There are thousands to tell you it cannot be done,
There are thousands to prophesy failure;
There are thousands to point out to you one by one,
The dangers that wait to assail you.
But just buckle it in with a bit of a grin,
Just take off your coat and go to it;
Just start to sing as you tackle the thing
That "couldn’t be done," and you’ll do it.
—Edgar Albert Guest, 1917

What was true in 1917 is even truer today!

While they were saying among themselves it cannot be done, it was done.
                                            —Helen Keller


When have you been told, "It couldn't be done" but you did it?

Wednesday, June 27, 2012

A Letter to Your Future Self

Write down your goals. Keep them visible.

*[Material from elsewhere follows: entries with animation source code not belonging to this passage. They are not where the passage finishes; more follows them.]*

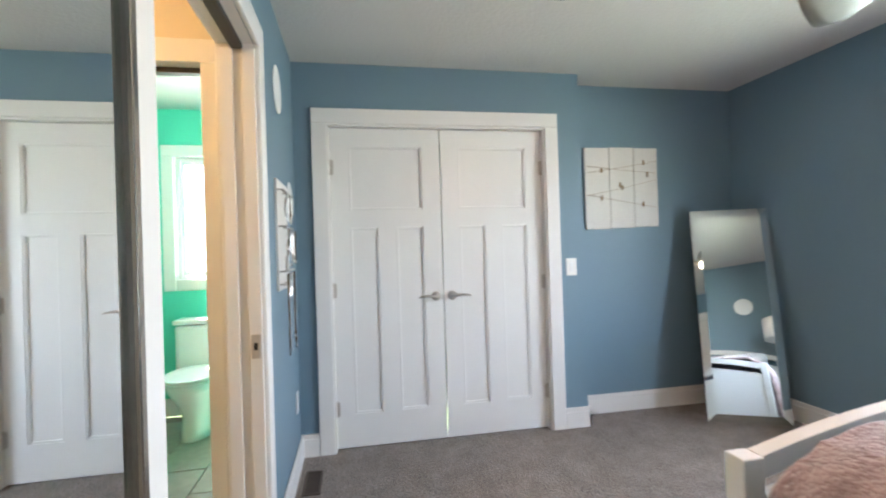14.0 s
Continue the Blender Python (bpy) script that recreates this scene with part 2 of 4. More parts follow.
def lathe(profile, steps=28):
    """A turned body round the z axis from (radius, height) pairs."""
    bm = bmesh.new()
    rings = [[bm.verts.new((r * math.cos(2 * math.pi * k / steps), r * math.sin(2 * math.pi * k / steps), z)) for k in range(steps)] for r, z in profile]
    for a, b in zip(rings, rings[1:]):
        for k in range(steps):
            bm.faces.new((a[k], a[(k + 1) % steps], b[(k + 1) % steps], b[k]))
    bm.faces.new(rings[0][::-1])
    bm.faces.new(rings[-1])
    for f in bm.faces:
        f.smooth = True
    return bm


def tube(points, radius, steps=8):
    """A round bar along points."""
    bm = bmesh.new()
    pts = [Vector(p) for p in points]
    rings = []
    for i, p in enumerate(pts):
        d = (pts[min(i + 1, len(pts) - 1)] - pts[max(i - 1, 0)]).normalized()
        side = d.orthogonal().normalized() if not rings else (prev - d * prev.dot(d)).normalized()
        prev = side
        up = d.cross(side)
        r = radius[i] if isinstance(radius, (list, tuple)) else radius
        rings.append([bm.verts.new(p + side * (r * math.cos(2 * math.pi * k / steps)) + up * (r * math.sin(2 * math.pi * k / steps))) for k in range(steps)])
    for a, b in zip(rings, rings[1:]):
        for k in range(steps):
            bm.faces.new((a[k], a[(k + 1) % steps], b[(k + 1) % steps], b[k]))
    bm.faces.new(rings[0][::-1])
    bm.faces.new(rings[-1])
    for f in bm.faces:
        f.smooth = True
    return bm


def moved(bm, m):
    bmesh.ops.transform(bm, matrix=m, verts=bm.verts)
    return bm


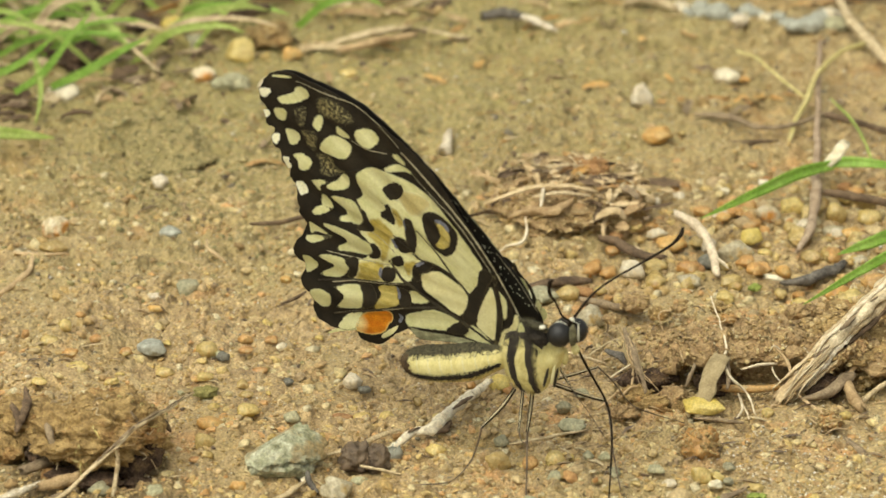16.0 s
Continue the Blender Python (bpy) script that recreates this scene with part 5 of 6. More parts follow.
# right hand side: driftwood, roots, twigs
driftwood = new("driftwood")
driftwood.location = Vector((47.74, -28.76, 4)) * MM
tagged(driftwood, "split bleached driftwood stick leaning on the bank", "driftwood")
trunk = [(43.0, -31.2, 1.0), (45.0, -30.6, 2.9), (47.6, -29.6, 5.0), (50.2, -27.2, 7.2), (53.2, -24.8, 9.2), (57.5, -20.0, 11.3), (61.5, -15.0, 12.6)]
rod("splinter", trunk, (0.35, 0.75, 0.85, 1.05, 1.3, 1.45, 1.5), DRIFT, "", "", 18, 0.6, 0.55, 0.3, 5, steps=12, parent=driftwood)
for k, (dx, dz, a, b, w, m) in enumerate(((-0.9, 0.6, 0, 7, 0.3, STRAW), (0.9, -0.7, 0, 5, 0.5, BLEACHED), (1.5, -1.1, 0, 4, 0.35, STRAW), (-0.3, 0.9, 2, 7, 0.3, WHITE_ROOT), (0.8, -0.9, 3, 7, 0.55, STRAW), (0.2, 0.2, 0, 3, 0.4, LEAF_PALE), (1.2, -1.5, 3, 6, 0.4, DARK_BARK))):
    pts = [(x + dx, y - 0.3, z + dz) for x, y, z in trunk[a:b]]
    rod("splinter", pts, (0.15, w, w * 1.1, w, 0.2), m, "", "", 9, 0.7, 0.6, 0.35, k + 13, steps=10, parent=driftwood)
wood = random.Random(41)
for k in range(12):
    a, b = wood.uniform(-1.2, 1.2), wood.uniform(0.3, 1.0)
    foot = Vector((42.6 + 1.9 * wood.random() + 0.6 * a, -32.6 + wood.uniform(-0.6, 0.4), wood.uniform(0.3, 1.2)))
    knee = Vector((45.2 + 0.7 * a, -32.4, 3.6 - 0.5 * a))
    top = Vector((49.8 + 0.7 * a, -29.9, 7.6 - 0.6 * a))
    rod("fibre", [foot, knee + Vector((wood.gauss(0, 0.3), 0, wood.gauss(0, 0.3))), knee + (top - knee) * b], (0.05, wood.uniform(0.08, 0.26), 0.05), wood.choice((DRIFT, LEAF_PALE, LEAF_PALE, DRIFT, STRAW)), "", "", 6, 0.7, 0.3, 0.3, k + 60, parent=driftwood)
rod("splinter", [(42.4, -32.6, 0.6), (44.0, -32.0, 2.2), (46.4, -30.9, 4.4), (48.4, -29.9, 6.0)], (1.0, 1.15, 0.8, 0.2), LEAF_PALE, "", "", 14, 0.3, 0.4, 0.25, 77, steps=8, parent=driftwood)
for p, r in (([(50.6, -28.8, 8.8), (51.6, -27.6, 9.3), (52.6, -26.2, 9.5)], (0.2, 0.5, 0.15)), ([(47.2, -31.6, 6.2), (48.2, -30.9, 6.9), (49.2, -30.2, 7.4)], (0.1, 0.3, 0.1)), ([(54.6, -24.2, 10.6), (56.0, -22.2, 10.9), (57.2, -20.0, 11.0)], (0.15, 0.35, 0.15))):
    rod("bark_remnant", p, r, BARK, "", "", 8, 0.6, 0.6, 0.3, parent=driftwood)
rod("root", [(45.49, -32.77, 1), (48.71, -32.37, 1.6), (51.32, -29.57, 2.4), (52.23, -28.32, 2.6)], (0.25, 0.8, 0.9, 0.6), BARK, "grey forked root on soil", "root", 10, 0.8, 0.4)
rod("root", [(51.32, -29.57, 2.4), (52.84, -27.41, 3.2), (54.67, -26.33, 3.8), (57.96, -25.08, 4)], (0.4, 0.3, 0.28, 0.3), ROOT, "pale thin root reaching up", "root", 7)
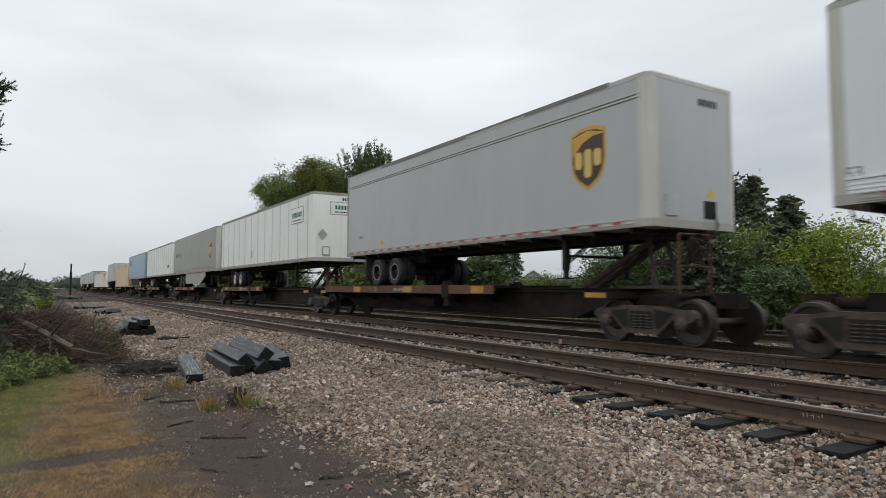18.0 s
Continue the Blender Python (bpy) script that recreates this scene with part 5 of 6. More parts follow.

Those two sentences have been repeated countless times in literature on goal setting. My own variation on that theme came when I wrote my Christmas letter the preceding January. I re-read it every month, and was amazed as how what was written in January came to pass by December. I wrote about that experience in a post called Christmas Letters from the Future.

My suggestion on how to make that letter re-surface each month is:
  • If your to-do list is digital, make reading your letter a repeating task, and put the body of the letter in the note section of the task.
  • If your to-do list is paper, put the letter in your tickler file. When it re-surfaces, read it and re-file it for a month down the road.

FutureMe.org is a website I saw which accomplishes much the same purpose. You write your letter, provide the date on which you would like to see it again, and enter your e-mail address. On the appointed date, the letter arrives in your e-mail. From there, you can copy and paste the letter back into the website and select a new date.

Whatever your method, the main idea is to envision your preferred future, review that vision periodically, and "adjust the sails." Little-by-little, your performance begins to resemble your vision.

How do YOU keep your goals on tracks? I would love to hear your thoughts.

Monday, April 02, 2012

A Pretty Good Student

I first heard this poem quite a few years ago. It's been a favorite of mime, and serves as a cautionary tale for those who set the bar for themselves increasingly low.

There once was a pretty good student,
Who sat in a pretty good class
And was taught by a pretty good teacher,
Who always let pretty good pass.

He wasn’t terrific at reading.
He wasn’t a whiz-bang at math.
But for him education was leading
Straight down a pretty good path.

He didn’t find school too exciting,
But he wanted to do pretty well,
And he did have some trouble with writing,
And nobody had taught him to spell.

When doing arithmetic problems,
Pretty good was regarded as fine.
Five plus five needn’t always add up to be ten,
A pretty good answer was nine.

The pretty good class he sat in
Was part of a pretty good school.
And the student was not an exception.
On the contrary, he was the rule.

The pretty good school that he went to
Was there in a pretty good town.
And nobody seemed to notice
He could not tell a verb from a noun.

The pretty good student in fact was
Part of a pretty good mob.
And the first time he knew that he lacked was
When he looked for a pretty good job.

In was then, when he sought a position,
He discovered that life could be tough.
And he soon had a sneaky suspicion
Pretty good might not be good enough.

The pretty good town in our story
Was part of a pretty good state,
Which had pretty good aspirations,
And prayed for a pretty good fate.

There once was a pretty good nation,
Pretty proud of the greatness it had,
Which learned much too late
If you want to be great,
Pretty good is, in fact, pretty bad.

—Charles Osgood

How do we guard against the words in the last paragraph becoming reality?